Healing your inner girlhood isn’t about romanticizing the past; it’s about listening to the version of yourself who learned, early on, to quiet her joy. Over the last few months, I’ve been intentionally healing my inner girlhood by paying attention to what she needed all along: permission to feel deeply, to love things loudly, and to show up exactly as she is.
For me, healing my inner girlhood meant reconnecting with things I once loved but had slowly pushed aside: fandoms, fashion experimentation, and emotional enthusiasm. These weren’t random interests. They were core parts of how I made sense of the world when I was younger, before I learned that being “too much” was something to avoid. Letting myself revisit them has been grounding, affirming, and unexpectedly emotional.

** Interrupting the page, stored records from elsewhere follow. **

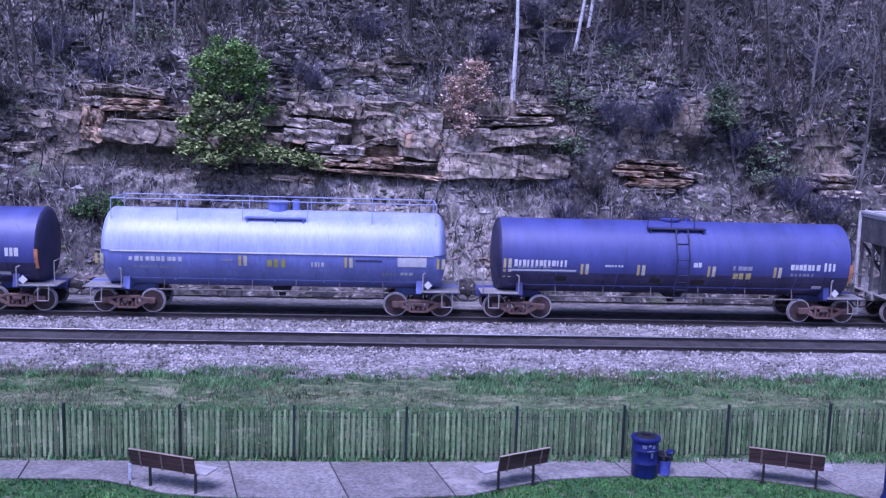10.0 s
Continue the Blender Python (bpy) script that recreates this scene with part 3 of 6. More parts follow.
def wheelset_mesh():
    g = Geo()
    for s in (-1, 1):
        y = s * 0.75
        o = s * 0.065
        g.cur = 0
        g.lathe([(y - o * 0.4, 0.0), (y - o * 0.4, 0.13), (y, 0.16), (y + o * 0.2, 0.36), (y - o, 0.375)], "y", n=28)
        g.lathe([(y + o * 1.2, 0.0), (y + o * 1.2, 0.12), (y + o * 0.5, 0.15), (y + o * 0.6, 0.38), (y + o, 0.41)], "y", n=28)
        g.cur = 1
        g.lathe([(y + o, 0.41), (y + o, 0.445), (y + o * 0.8, 0.452), (y - o * 0.6, 0.457), (y - o * 0.75, 0.482), (y - o * 1.1, 0.482), (y - o, 0.375)], "y", n=28)
        g.cur = 0
        g.lathe([(y + o, 0.1), (s * 1.07, 0.1), (s * 1.08, 0.085), (s * 1.08, 0.0)], "y", n=14)
        for k in range(3):
            a = k * math.tau / 3
            g.tube((0.05 * math.cos(a), s * 1.075, 0.05 * math.sin(a)), (0.05 * math.cos(a), s * 1.1, 0.05 * math.sin(a)), 0.018, n=6)
    g.tube((0, -0.75, 0), (0, 0.75, 0), 0.085, n=12)
    return g.mesh("wheelset", [M_WHEEL, M_RIM])


def side_frame_mesh(mat):
    g = Geo()
    for s in (-1, 1):
        g.box(s * 0.89, 0, 0.50, 0.30, 0.17, 0.24, 0.03)
        g.box(s * 0.64, 0, 0.585, 0.42, 0.15, 0.10, 0.02, ry=s * 0.12)
        g.prism([(s * 0.78, 0.44), (s * 0.70, 0.60), (s * 0.30, 0.33), (s * 0.30, 0.21)], "y", -0.07, 0.07)
        g.box(s * 0.33, 0, 0.45, 0.09, 0.15, 0.36, 0.015)
    g.box(0, 0, 0.645, 0.98, 0.16, 0.11, 0.025)
    g.box(0, 0, 0.235, 0.74, 0.17, 0.085, 0.02)
    g.box(0, -0.01, 0.53, 0.34, 0.20, 0.13, 0.02)
    for x in (-0.19, 0, 0.19):
        for z in (0.30, 0.335, 0.37, 0.405, 0.44):
            g.lathe([(z - 0.014, 0.055), (z, 0.075), (z + 0.014, 0.055)], "z", (x, -0.02, 0), 10)
    return g.mesh("side_frame", mat)


def bogie(car, x, mat):
    bolster = shared(("bolster", mat.name), lambda: Geo().box(0, 0, 0.55, 0.36, 2.0, 0.22, 0.04).tube((0, 0, 0.6), (0, 0, 0.78), 0.2, n=14).box(0, 0, 0.36, 0.12, 1.9, 0.1, 0.02).mesh("bogie", mat))
    b = part("bogie", bolster, None, car, at=(x, 0, 0))
    fr = shared(("frame", mat.name), lambda: side_frame_mesh(mat))
    ws = shared("wheelset", wheelset_mesh)
    for s in (-1, 1):
        f = part("side_frame", fr, None, b, at=(0, s * 1.0, 0))
        f.rotation_euler = (0, 0, 0 if s < 0 else math.pi)
        w = part("wheelset", ws, None, b, at=(s * 0.89, 0, 0.457))
        SPIN.append((w, car, s * 0.89))
    return b


def coupler(car, x, s):
    g = Geo()
    g.box(x + s * 0.2, 0, 0.86, 0.55, 0.2, 0.2, 0.03)
    g.box(x + s * 0.52, 0.05 * s, 0.86, 0.22, 0.26, 0.28, 0.05)
    g.pipe([(x, -0.3, 0.8), (x + s * 0.25, -0.32, 0.6), (x + s * 0.5, -0.2, 0.55), (x + s * 0.6, -0.05, 0.7)], 0.025)
    part("coupler", g, M_UNDER, car)


def ladder(car, x, z0, z1, w, y, mat, along="x", step=0.33, name="ladder"):
    g = Geo()
    d = (w / 2, 0) if along == "x" else (0, w / 2)
    for s in (-1, 1):
        g.box(x + s * d[0], y + s * d[1], (z0 + z1) / 2, 0.05, 0.05, z1 - z0, 0.008)
    z = z0 + 0.12
    while z < z1:
        g.tube((x - d[0], y - d[1], z), (x + d[0], y + d[1], z), 0.02, n=6)
        z += step
    return part(name, g, mat, car)


def bars(car, x, z, w, h, mat, count=4, rows=1, y=FACE, name="lettering", seed=0, label=""):
    """A mark that cannot be read: plain blocks, a row of them or several."""
    g = Geo()
    r = random.Random(seed + int(x * 100))
    rh = h / rows
    for k in range(rows):
        cx, n = x, count if k == 0 else max(2, count + r.choice((-1, 0, 1)))
        cw = w / n
        tall = rh * (0.72 if rows > 1 else 1)
        for i in range(n):
            ww = cw * r.uniform(0.35, 0.88)
            hh = tall * r.uniform(0.8, 1.0)
            g.box(cx + cw * (i + 0.5) + cw * r.uniform(-0.06, 0.06), y - 0.003, z - rh * (k + 0.5), ww, 0.006, hh)
    return tagged(part(name, g, mat, car), label, kind="stuff" if count * rows > 1 else "")


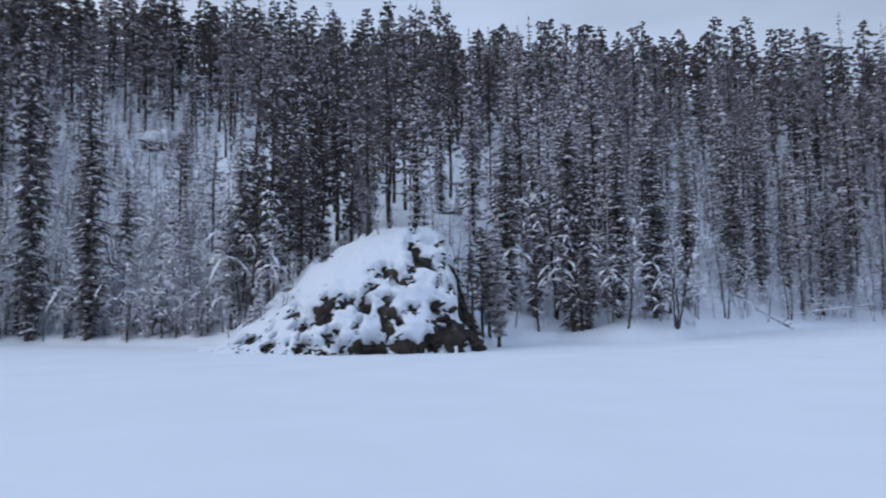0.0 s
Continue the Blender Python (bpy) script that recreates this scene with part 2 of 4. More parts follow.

In a culture that often rewards restraint over authenticity, healing your inner girlhood can feel almost rebellious. It asks you to stop performing consistency and start honoring how you actually feel, day to day, moment to moment. This journey hasn’t been about becoming a new person. It’s been about returning to myself, one small act of permission at a time.
Understanding what my inner girl needed
The biggest realization I had during this process was that my inner girl didn’t need fixing; she needed safety. She needed to know that her emotions weren’t embarrassing and her interests weren’t cringe. For a long time, I mistook emotional distance for growth. In reality, I was just avoiding parts of myself that felt too vulnerable.
My healing started when I began asking a simple question: What did I stop allowing myself to enjoy, and why? The answers were uncomfortable, but honest.
Reawakening my inner fangirl
When Heated Rivalry came out, I didn’t expect it to unlock anything major. But as I watched, something familiar resurfaced, the fangirl I used to be. The one who cared deeply about characters, storylines, and emotional tension. Somewhere along the way, I’d convinced myself that loving anything that intensely was immature.
Letting myself fully engage with Heated Rivalry, whether that was rewatching scenes, thinking about the characters, or talking about it out loud. It felt like reclaiming a language I once spoke fluently. Loving something openly wasn’t a regression. It was a reminder that passion is not something you age out of.
I felt it again when Louis Tomlinson and Harry Styles started releasing new music. For a moment, I was transported back to being a One Direction stan, memorizing lyrics, refreshing timelines, and letting songs feel like entire emotional events. Back then, that fandom gave me a place to pour my feelings, to belong to something bigger than myself, to care without irony.Â
Growing up, I taught myself to outgrow that version of me, to see it as a phase rather than a language I once used to understand myself. Letting myself feel excited about their new work now didn’t make me feel regressive; it felt full-circle. It reminded me that devotion, nostalgia, and joy aren’t childish; they’re connective. And honoring that fangirl again felt like telling my inner girl that nothing she loved was ever silly or disposable.
Letting myself dress based on the day, not the label
Another major part of healing my inner girlhood was giving myself freedom in how I dress. Some days I want skirts, more color, and overt femininity. Other days I want baggy jeans, and sneakers… For years, I felt pressure to “pick one” and stick with it.
Now, I let my style reflect my mood instead of my brand. Dressing this way has become a quiet but powerful way of honoring my inner girl, the one who didn’t understand why self-expression had to be consistent to be valid.
Why this kind of healing actually sticks
Healing my inner girlhood hasn’t been loud or dramatic. It’s been subtle, daily, and deeply personal. It’s choosing joy without justification. It’s letting myself care. It’s trusting that I don’t need to edit myself to be taken seriously.
And honestly? That kind of healing lasts.